Carta Guarani Kaiowa
Terra Indígena Ñanderu Marangatu,
Município Antônio João, Mato Grosso do Sul, 7 de Janeiro de 2005.
Em 1999, seguindo o que diz a lei dos brancos, o governo brasileiro enviou ao Município de Antônio João, no Mato Grosso do Sul, um grupo dirigido por um antropólogo para realizar uma pesquisa. A finalidade da pesquisa era dizer se a Terra Indígena Ñanderu Marangatu pertencia ou não à comunidade de índios Kaiowa. Se pertencia a nós ou aos fazendeiros. O relatório disse que sim. A terra nos pertence.
É difícil para nós entender porque estamos esperando fora da terra. A lei disse que a terra era nossa. A lei já mandou demarcar nossa terra. Desde 1998 estamos esperando numa área pequena de 26 ha. Em 2004, os marcos foram colocados e quem mandou colocar não foi gente pequena, foi o próprio Ministro da Justiça. E quem declarou, no Diário Oficial da União, que a terra era nossa foi um outro Ministro da Justiça.
Decidimos ocupar um pedacinho maior do que os 26 ha. Entramos numa parte da Fazenda Morro Alto. Quando o conflito pela terra começou, esse pedacinho era ocupado pelo Sr. Filhote Roldão. Esse fazendeiro, sabendo que a terra estava em conflito, vendeu-a para um senhor chamado Anatá. Quando este morreu, seu filho vendeu a fazenda para um tal de Altamir. Estamos fora de nossas terras há 50 anos. Esse último fazendeiro, que é de fora, vem, há pouco mais de um ano, plantar nas nossas terras. Não aceitamos. Por isso, no final do ano passado, ocupamos este pedacinho de terra que também é nosso. Ocupamos e plantamos. Não plantamos soja, porque índio nunca comeu soja. Plantamos mandioca, feijão, milho, batata, arroz, banana. Cada família plantou sua própria roça. Conseguimos adquirir as sementes com muito sacrifício e plantamos. O milho já está grande, a mandioca já está grande. Tudo já está ficando muito bonito.
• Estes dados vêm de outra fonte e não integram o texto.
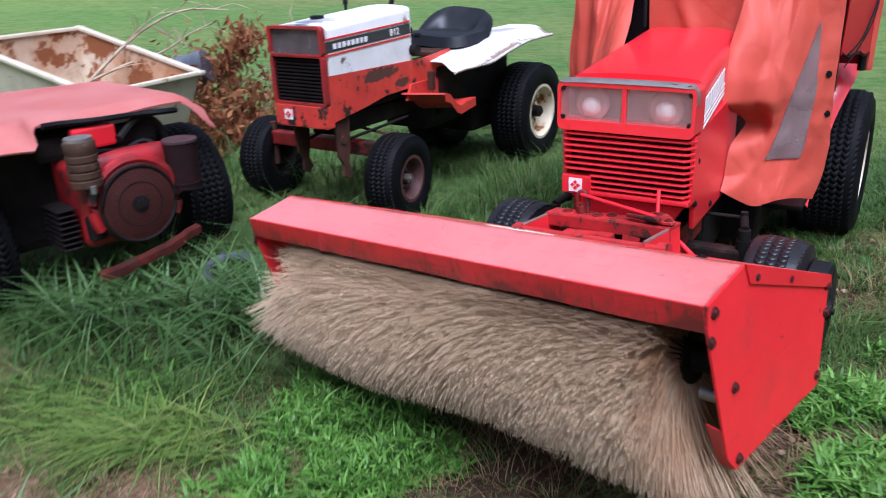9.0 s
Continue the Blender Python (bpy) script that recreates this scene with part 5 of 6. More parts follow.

Agora ficamos sabendo que um juiz mandou a gente sair. A Polícia Federal vai fazer o despejo da gente. Vai ser na próxima semana. Antes que eles façam, é bom que a imprensa filme e mostre como estava bonita a nossa roça. Estão querendo que a gente volte para nossos 26 ha antigos. Dizem que a polícia vem com trator destruir tudo. Nós queremos saber quem vai alimentar as nossas crianças. Os fazendeiros vão mandar caminhão com cesta? As crianças vão ficar desnutridas?
A gente quer avisar a polícia que daqui a gente não sai. Não sai mesmo. Que a gente não sai daqui vivo. Em vez de despejo é melhor matar a gente. A gente morre, morre pela nossa terra. Avisamos que tragam um trator, uma pá carregadeira. A gente fica esperando e eles cavam nossa sepultura. De mansinho, a gente não vai ver nosso patrício ser maltratado. A gente vai reagir. A gente não tem medo de defender nossa terra e lutar por nossa vida e pela sobrevivência dos nossos filhos.
Eu não tenho medo de morrer pela minha terra, por minha comunidade, por minha gente. Eu não digo isto porque falo bem português, eu falo isso por que sou índio. Se a justiça não faz nada, a gente vai fazer justiça. É assim, a luta nunca é fácil. Se o Governo não tem dinheiro para pagar pela nossa terra, então, a gente vai pagar com o nosso sangue.